New 650W Rowland model 725 monoblocks are only 54lbs (including fancy heavy case milled of single billet of aluminum). The key is power supply. Rowland uses quiet switching power supply (SMPS) that provides line and load regulation while traditional supplies are not regulated at all, noisy and require huge amount of output capacitors to hold voltage steady, not to mention gigantic transformer. Transformers in Rowland SMPS are small because they operate at higher frequency. Transformer that operates at 100kHz can be 10x smaller than one operating at 60Hz. Rowland operates at 1MHz. In addition it provides power factor correction, meaning it presents itself as resistive load, while typical power supply takes current is narrow current spikes of big amplitude increasing requirements for cable gauge, wall socket quality etc not to mention radiated noise.
Some people argue that class D, as good as it is for the money, cannot really compete with best traditional SS amp. I can see that, especially with still limited bandwidth, but most of the weight is in the power supply that can be definitely class D (SMPS) since it is only holding steady voltage (much easier task than driving complex load with music signal). Rowland does it so why not the others? I think it is for three reasons:

1. Design itself is much more difficult than just
transformer+rectifier+capacitors
2. SMPS have bad rap from crude cheap computer applications
3. Audiophiles still believe that it has to be heavy to
sound good.

Third point is very important - why to design complicated light power supply when market believes that heavy=quality.
The bandwidth limit causes phase shift in audible range possibly affecting harmonics summing. My amp, for instance, has -3dB at 65kHz causing 20deg phase shift at 20kHz. Mentioned Rowland model 725 has bandwidth of 350kHz.
Mapman - this question should be addressed to more experienced Audiogoners who have chance to compare them at shows. I can only comment on technical merits.
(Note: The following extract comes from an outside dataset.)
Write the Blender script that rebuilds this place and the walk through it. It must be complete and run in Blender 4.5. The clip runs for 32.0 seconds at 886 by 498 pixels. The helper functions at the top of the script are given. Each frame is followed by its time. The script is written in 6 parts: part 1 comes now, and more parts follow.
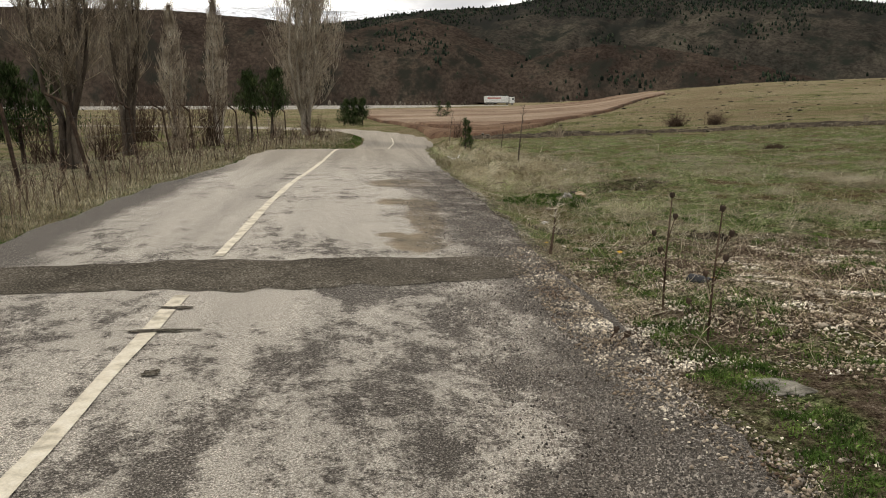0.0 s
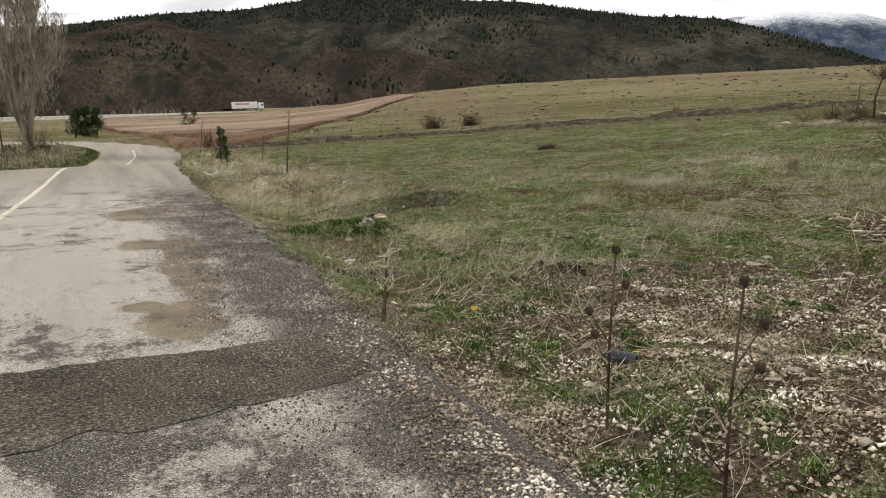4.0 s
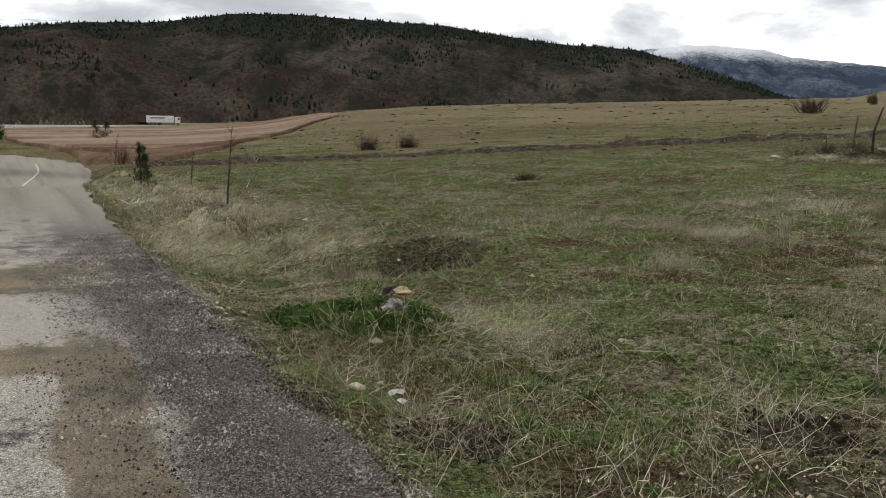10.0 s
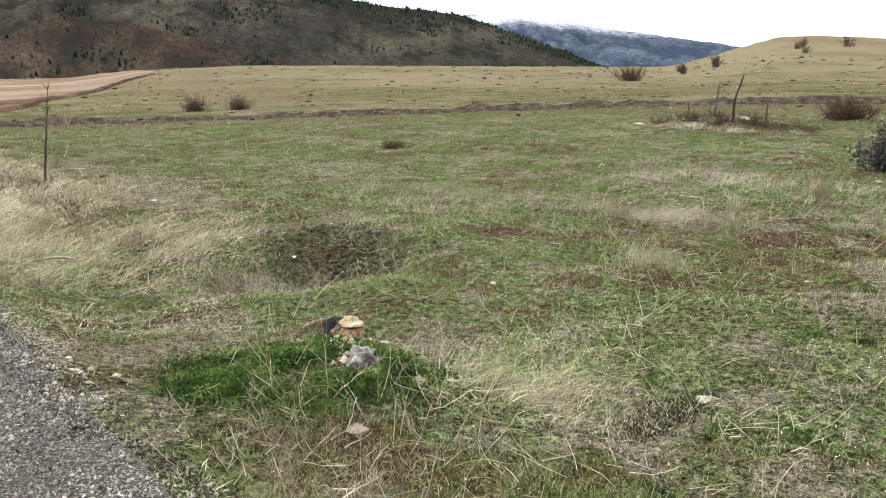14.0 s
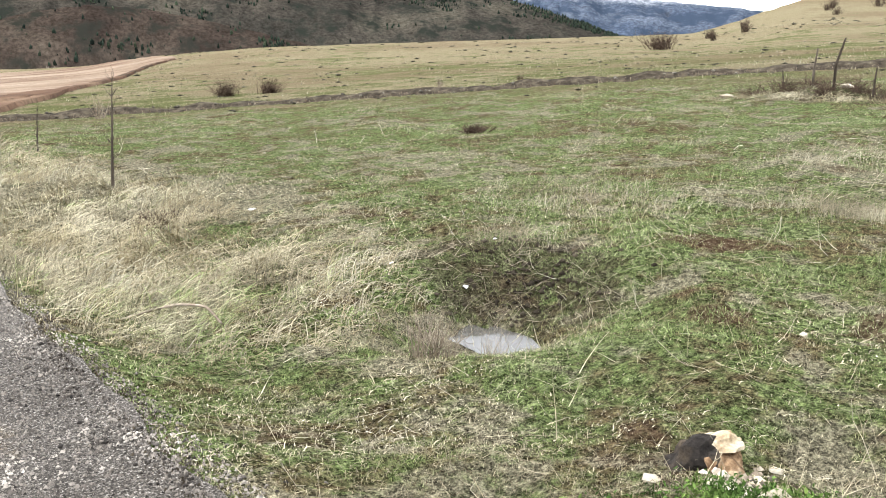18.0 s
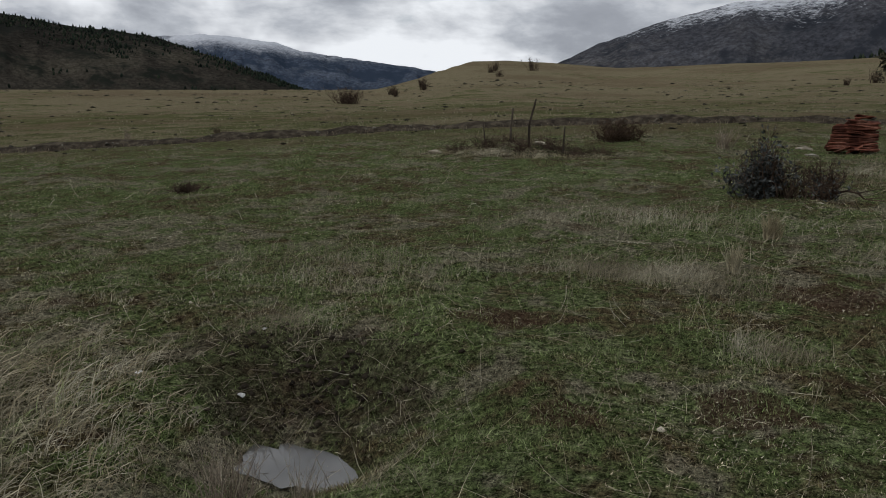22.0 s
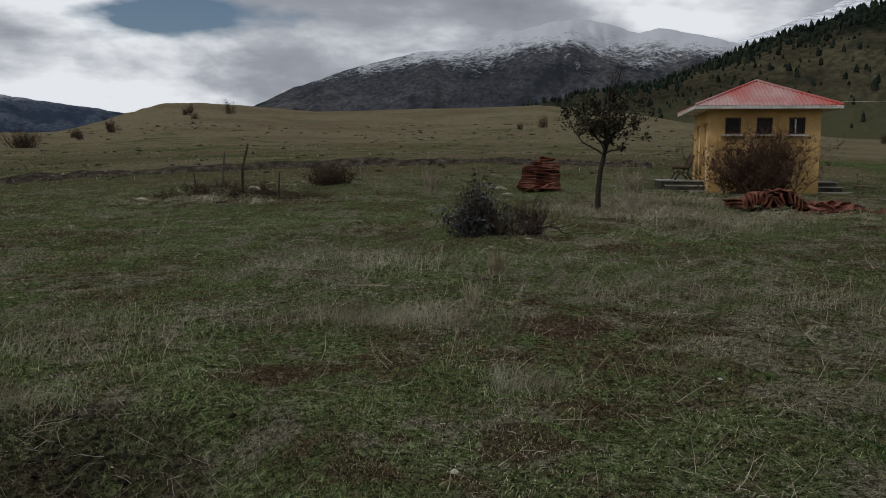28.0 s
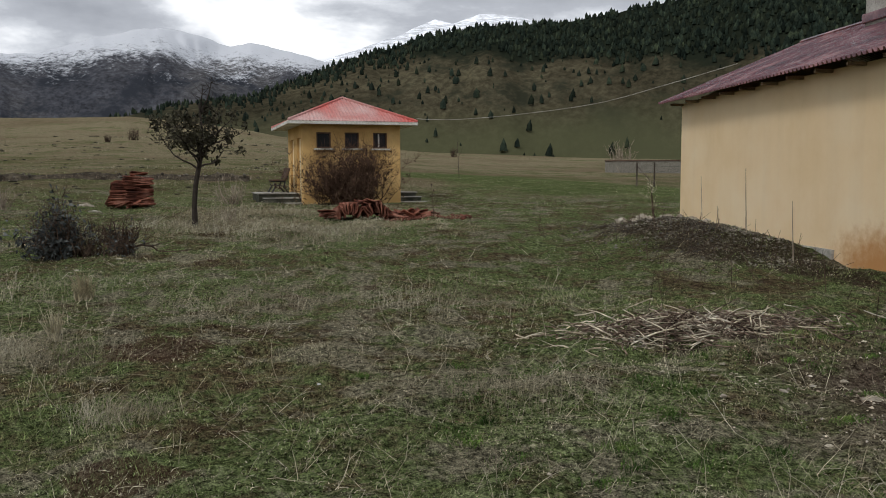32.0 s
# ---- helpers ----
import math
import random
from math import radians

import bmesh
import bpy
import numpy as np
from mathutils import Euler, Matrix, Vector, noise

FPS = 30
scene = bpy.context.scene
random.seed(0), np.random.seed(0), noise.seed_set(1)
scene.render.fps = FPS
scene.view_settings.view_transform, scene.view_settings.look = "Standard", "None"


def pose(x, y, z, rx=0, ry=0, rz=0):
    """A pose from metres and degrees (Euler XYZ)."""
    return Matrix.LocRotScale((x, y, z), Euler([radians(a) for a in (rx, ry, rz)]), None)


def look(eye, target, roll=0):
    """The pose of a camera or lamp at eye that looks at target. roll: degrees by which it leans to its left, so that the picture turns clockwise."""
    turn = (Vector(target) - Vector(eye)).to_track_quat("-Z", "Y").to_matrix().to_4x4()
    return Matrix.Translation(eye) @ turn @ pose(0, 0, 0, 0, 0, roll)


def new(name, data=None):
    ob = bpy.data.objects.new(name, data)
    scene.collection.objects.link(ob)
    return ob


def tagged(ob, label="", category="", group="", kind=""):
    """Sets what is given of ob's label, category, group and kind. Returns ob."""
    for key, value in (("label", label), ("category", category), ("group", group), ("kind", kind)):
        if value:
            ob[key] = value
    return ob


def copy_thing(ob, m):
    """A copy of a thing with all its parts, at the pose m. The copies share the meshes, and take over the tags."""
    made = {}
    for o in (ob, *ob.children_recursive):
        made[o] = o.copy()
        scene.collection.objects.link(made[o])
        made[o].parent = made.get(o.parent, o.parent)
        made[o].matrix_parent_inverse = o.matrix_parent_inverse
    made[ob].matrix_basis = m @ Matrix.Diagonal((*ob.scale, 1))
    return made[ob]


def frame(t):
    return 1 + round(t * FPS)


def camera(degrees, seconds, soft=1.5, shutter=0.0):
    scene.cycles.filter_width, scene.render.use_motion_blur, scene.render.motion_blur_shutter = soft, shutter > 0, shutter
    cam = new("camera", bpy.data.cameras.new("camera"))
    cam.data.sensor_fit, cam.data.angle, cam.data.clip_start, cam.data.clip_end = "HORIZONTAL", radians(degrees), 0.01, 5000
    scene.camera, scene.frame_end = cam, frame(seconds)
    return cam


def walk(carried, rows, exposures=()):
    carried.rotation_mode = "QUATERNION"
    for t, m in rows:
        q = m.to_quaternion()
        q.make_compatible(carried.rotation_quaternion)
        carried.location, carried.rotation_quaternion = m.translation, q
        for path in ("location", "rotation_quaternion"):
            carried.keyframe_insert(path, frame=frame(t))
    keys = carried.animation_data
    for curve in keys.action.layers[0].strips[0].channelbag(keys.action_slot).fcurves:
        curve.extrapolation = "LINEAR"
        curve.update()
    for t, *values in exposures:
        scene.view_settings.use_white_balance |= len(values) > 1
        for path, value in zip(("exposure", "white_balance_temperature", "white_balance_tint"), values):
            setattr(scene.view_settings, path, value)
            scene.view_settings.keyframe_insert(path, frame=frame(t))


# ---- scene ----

Minorl1 - no tricks, just different technology. Transformer operating at high frequency can be 10x smaller. For the same reasons capacitors don't have to be large. Smaller caps work great for filtering of higher frequency while voltage stability is handled by regulation. In comparison traditional supply doesn't have any regulation (line or load) and operates at 60Hz. Both conditions require huge amount of capacitors to keep voltage steady under momentary load and to filter out low 120Hz.

One review of my class D amp praised it composure during music peaks (orchestra forte) - that's what load regulated supply brings. In addition so called linear supplies are in reality primitive switchers operating at 120Hz and polluting with high current spikes. Rowland switcher has power factor correction and presents resistive load with smooth current. Jeff Rowland perhaps explains it better:

http://jeffrowlandgroup.com/kb/questions.php?questionid=144
People believe that the main reason for switching power supplies is efficiency and size while they produce noise (tradeoff). In reality switching power supplies executed properly allow to reduce noise. For that reason Rowlands Capri preamp is powered by switching power supply (where efficiency is not important)

Yes, switching power supply is the same as class D. In fact class D was invented when engineers who designed highly responsive switching power supply showed responsiveness by making power supply to play music.